Former U.S. President Jimmy Carter, in his latest book, turns his attention to the unfair way women are treated.

Distorted interpretations of certain sacred texts are partly to blame, Carter writes in “A Call to Action: Women, Religion, Violence and Power.”

Consequently, he said, women are relegated to inferior status and disproportionately bear the brunt of poverty, see fewer education opportunities, and experience greater violence and discrimination.

“There’s nowhere in the Bible where Jesus Christ even insinuates inequality between men and women,” Carter, who still teaches Sunday school, said in a phone interview with The Atlanta Journal-Constitution. “In fact, he was a champion for women.” Women once held high positions in the modern Christian church, but that ended, Carter said, when men wanted to control the church.

He has also studied the Quran extensively and said there are very few places where “it’s not absolutely clear that men and woman are equal in every way.”

But some use false interpretations of those texts to justify poor and unequal treatment of women, Carter said. If women are not qualified to serve God in an equal way as priests or deacons, he said, then it fosters a belief in the secular community that women are somehow inferior.

“A husband says, ‘My wife is not equal to me, so I can mistreat her,’ ” he said, or an employer can pay a woman less than a man.

Carter also looks extensively at the issue of sexual abuse, including rape, female genital mutilation, sex trafficking and child marriages.

He turns his attention to rapes that happen during conflicts as tools of war, but also here in the United States.

For instance, there were 26,000 incidents of sexual abuse reported in the U.S. military, yet only about 1 percent of accused abusers were punished for the crime and just 4 percent of rapes on America’s college campuses are reported, he said.
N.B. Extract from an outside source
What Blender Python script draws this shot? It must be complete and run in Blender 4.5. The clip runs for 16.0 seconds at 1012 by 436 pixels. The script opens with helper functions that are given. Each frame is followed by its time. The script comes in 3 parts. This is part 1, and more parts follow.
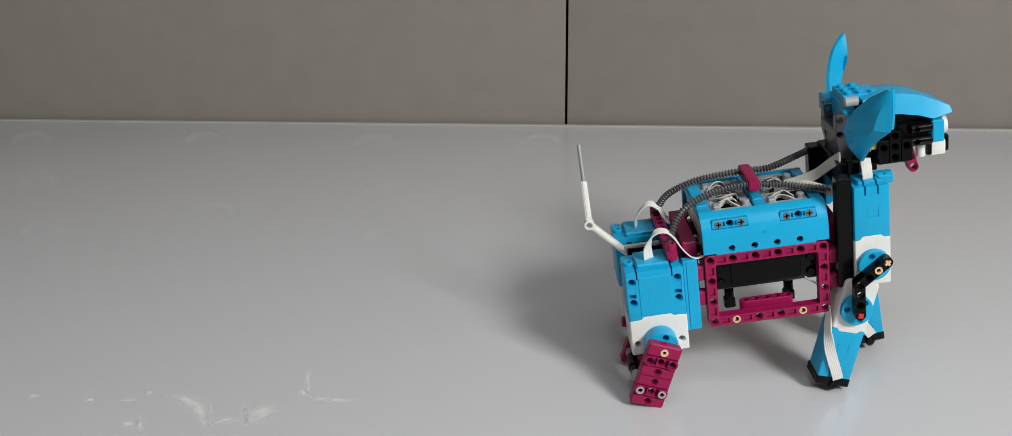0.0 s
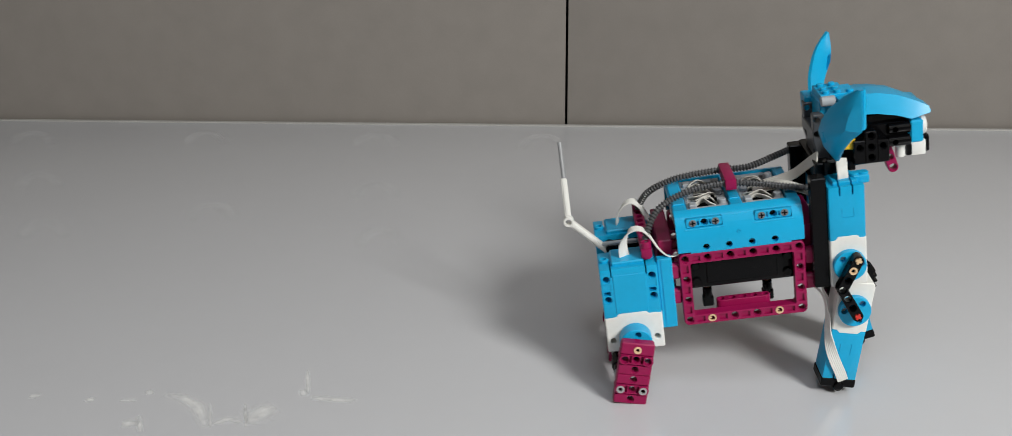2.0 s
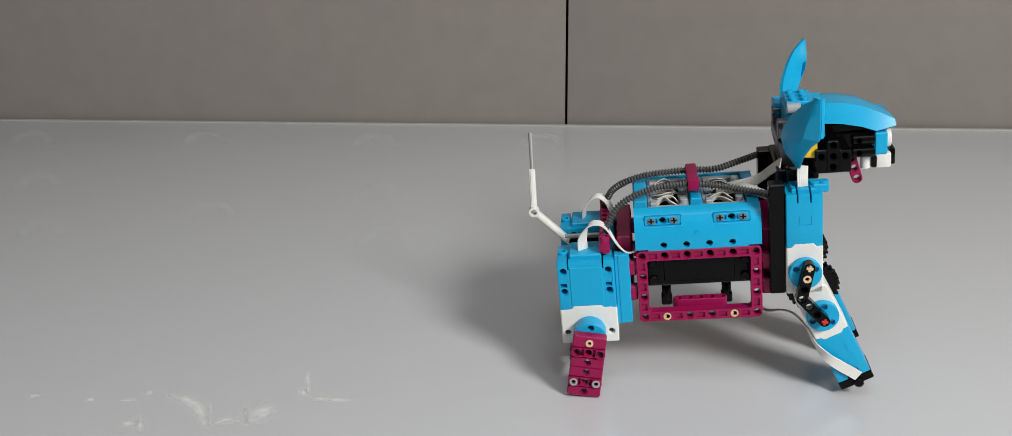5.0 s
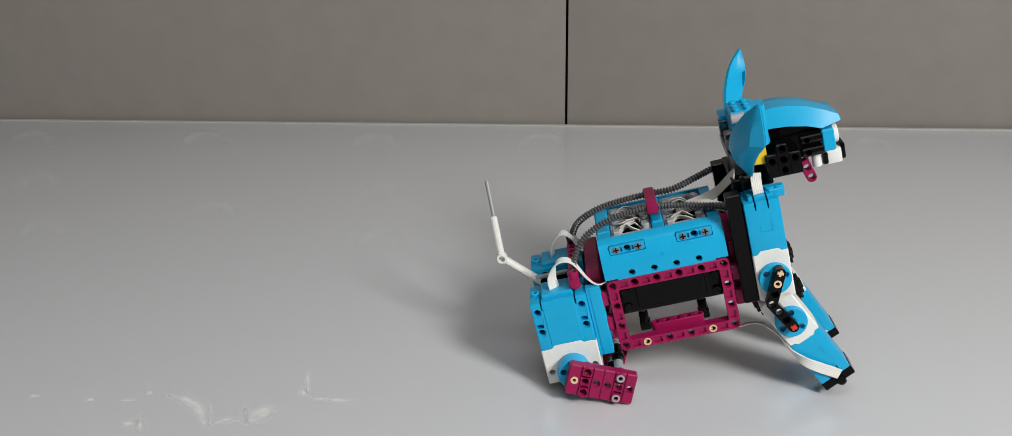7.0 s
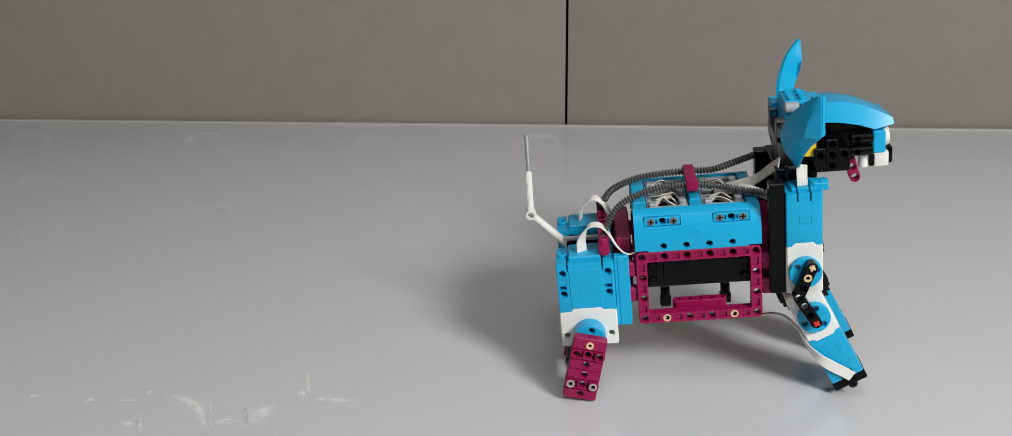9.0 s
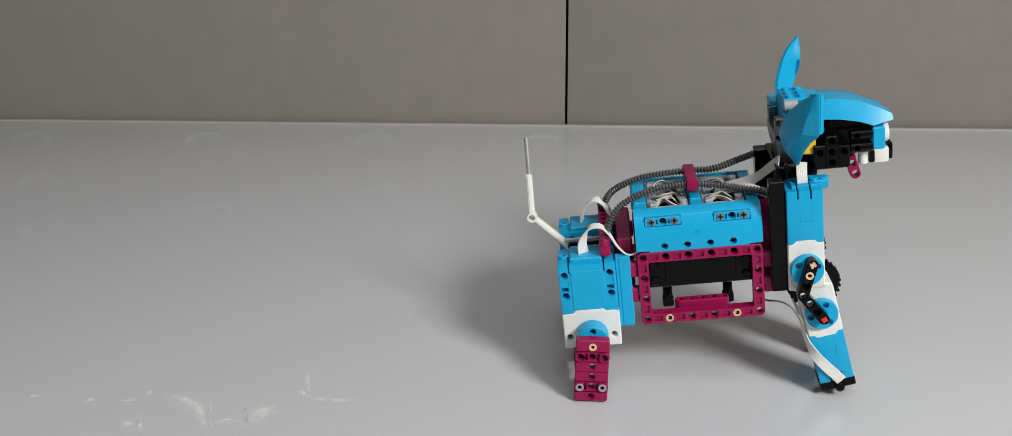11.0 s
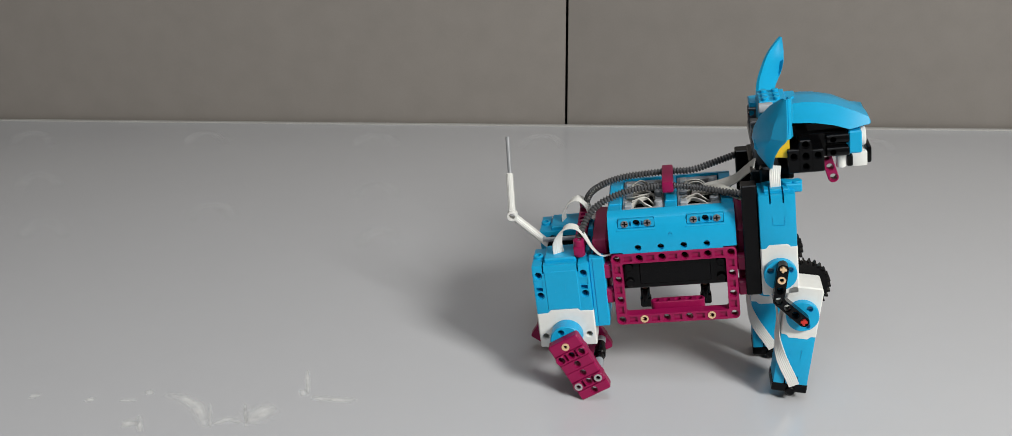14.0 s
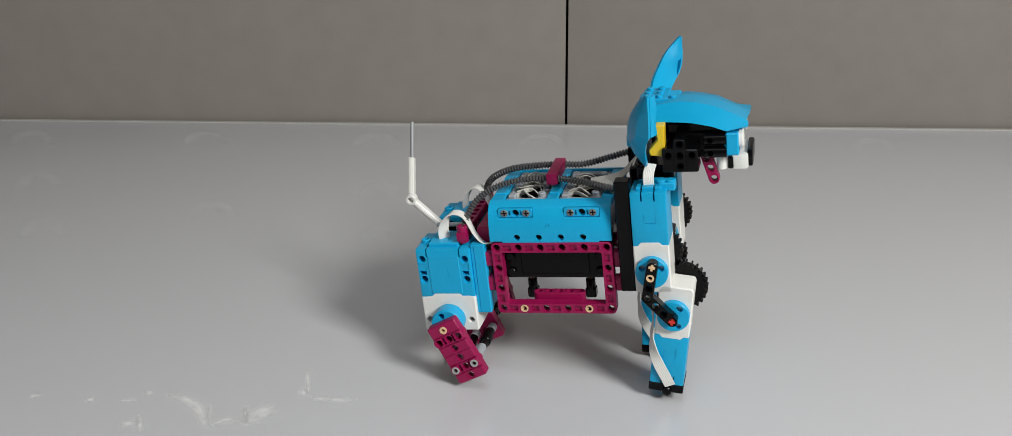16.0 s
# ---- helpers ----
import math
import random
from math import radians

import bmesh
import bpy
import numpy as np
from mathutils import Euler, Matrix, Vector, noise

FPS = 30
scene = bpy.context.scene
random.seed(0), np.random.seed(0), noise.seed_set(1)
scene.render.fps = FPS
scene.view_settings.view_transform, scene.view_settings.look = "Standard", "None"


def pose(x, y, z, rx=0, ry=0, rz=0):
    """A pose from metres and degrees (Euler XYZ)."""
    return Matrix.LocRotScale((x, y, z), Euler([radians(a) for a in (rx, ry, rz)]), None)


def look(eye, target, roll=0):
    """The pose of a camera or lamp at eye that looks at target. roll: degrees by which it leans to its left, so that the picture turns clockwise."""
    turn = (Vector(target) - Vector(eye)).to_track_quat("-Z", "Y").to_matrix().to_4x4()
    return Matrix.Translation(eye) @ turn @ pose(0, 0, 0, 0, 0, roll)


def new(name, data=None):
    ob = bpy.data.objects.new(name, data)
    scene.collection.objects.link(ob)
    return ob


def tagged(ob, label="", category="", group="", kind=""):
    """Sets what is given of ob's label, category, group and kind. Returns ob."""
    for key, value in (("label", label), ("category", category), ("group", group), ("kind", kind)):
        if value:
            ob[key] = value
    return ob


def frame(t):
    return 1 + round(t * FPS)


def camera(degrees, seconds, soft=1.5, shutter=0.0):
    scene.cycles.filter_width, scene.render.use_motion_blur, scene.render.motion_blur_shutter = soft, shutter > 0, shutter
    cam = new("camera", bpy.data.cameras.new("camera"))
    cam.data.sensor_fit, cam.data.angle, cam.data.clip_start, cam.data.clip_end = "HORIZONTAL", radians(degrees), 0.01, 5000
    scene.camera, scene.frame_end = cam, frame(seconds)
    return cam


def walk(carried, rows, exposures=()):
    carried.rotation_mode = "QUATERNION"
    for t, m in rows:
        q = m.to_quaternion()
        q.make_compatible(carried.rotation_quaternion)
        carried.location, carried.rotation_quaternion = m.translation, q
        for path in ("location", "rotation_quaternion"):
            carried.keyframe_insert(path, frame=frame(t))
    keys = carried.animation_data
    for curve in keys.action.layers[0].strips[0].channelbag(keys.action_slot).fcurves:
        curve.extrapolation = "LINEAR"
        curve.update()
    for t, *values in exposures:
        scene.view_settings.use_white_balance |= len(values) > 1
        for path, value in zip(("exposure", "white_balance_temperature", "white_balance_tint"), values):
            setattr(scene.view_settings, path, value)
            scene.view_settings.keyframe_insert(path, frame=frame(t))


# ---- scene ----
cam = camera(46.19, 16.0, soft=0.36, shutter=0.2)
EYE = pose(0, 0, 0.447, 67.975, 0.516, -0.209)
walk(cam, [(0.0, EYE), (16.0, EYE)], [(0.0, -0.05), (1.5, -0.09), (2.5, -0.02), (3.5, 0.0), (12.5, 0.0), (13.2, -0.05), (14.0, -0.02), (14.5, 0.0), (16.0, 0.0)])

# ---------------------------------------------------------------- world and light
world = bpy.data.worlds.new("world")
scene.world = world
world.use_nodes = True
world.node_tree.nodes["Background"].inputs[0].default_value = (0.8, 0.85, 1.0, 1)
world.node_tree.nodes["Background"].inputs[1].default_value = 0.05


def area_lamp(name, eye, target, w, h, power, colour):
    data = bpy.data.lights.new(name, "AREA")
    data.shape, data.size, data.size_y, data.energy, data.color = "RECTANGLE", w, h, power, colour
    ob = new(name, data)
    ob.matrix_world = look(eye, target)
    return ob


area_lamp("ceiling_light_key", (1.40, -0.93, 1.58), (-0.5, 0.5, 0.0), 0.60, 0.60, 69, (0.99, 0.99, 0.94))
# Added fill to lift the table's front; no such fixture is known.
area_lamp("added_fill_lamp", (0.05, 0.10, 1.96), (0.0, 0.3, 0.0), 0.8, 0.8, 7.5, (0.88, 0.94, 1.0))

# ---------------------------------------------------------------- materials
U = 0.008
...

At the end of the book, Carter recommends ways to address the issues, including encouraging women and girls to speak out more forcefully and be protected from retaliation; pressuring nations to end human trafficking; and strengthening laws to end female genital mutilation and child marriage.

Carter, 89, is always one to speak his mind.

During a recent interview on NBC’s “Meet the Press,” he also weighed in on other issues, including his efforts to circumvent any interest the National Security Agency might have in monitoring his emails.

The nation’s 39th president said he goes low-tech to communicate with other world leaders because he worries that his emails might be watched.

“When I was president I was very careful not to let the intelligence agencies spy on people,” he said. “Now, of course, the NSA is well-known. They record almost every telephone call in America, and every cellphone call and email. I think they’ve gone to extremes to take advantage of every loophole in the law. … In the last two or three years when I want to write a very private message to someone and I don’t particularly want the U.S. government to know about it, I just handwrite it and mail it.”

As for the current tension between the United States and Russia, Carter said he thought it was “inevitable” that Russia would take over Crimea.

“No one could have prevented (President Vladimir) Putin from taking over Crimea, no matter what kind of sanctions or threats we made,” he said. “Crimea has always been considered as a kind of an integral part of Russia. But I think we need to stop Putin at that border, and we need to take very stern warnings to him that we will carry out if he goes any further and I don’t think he will.”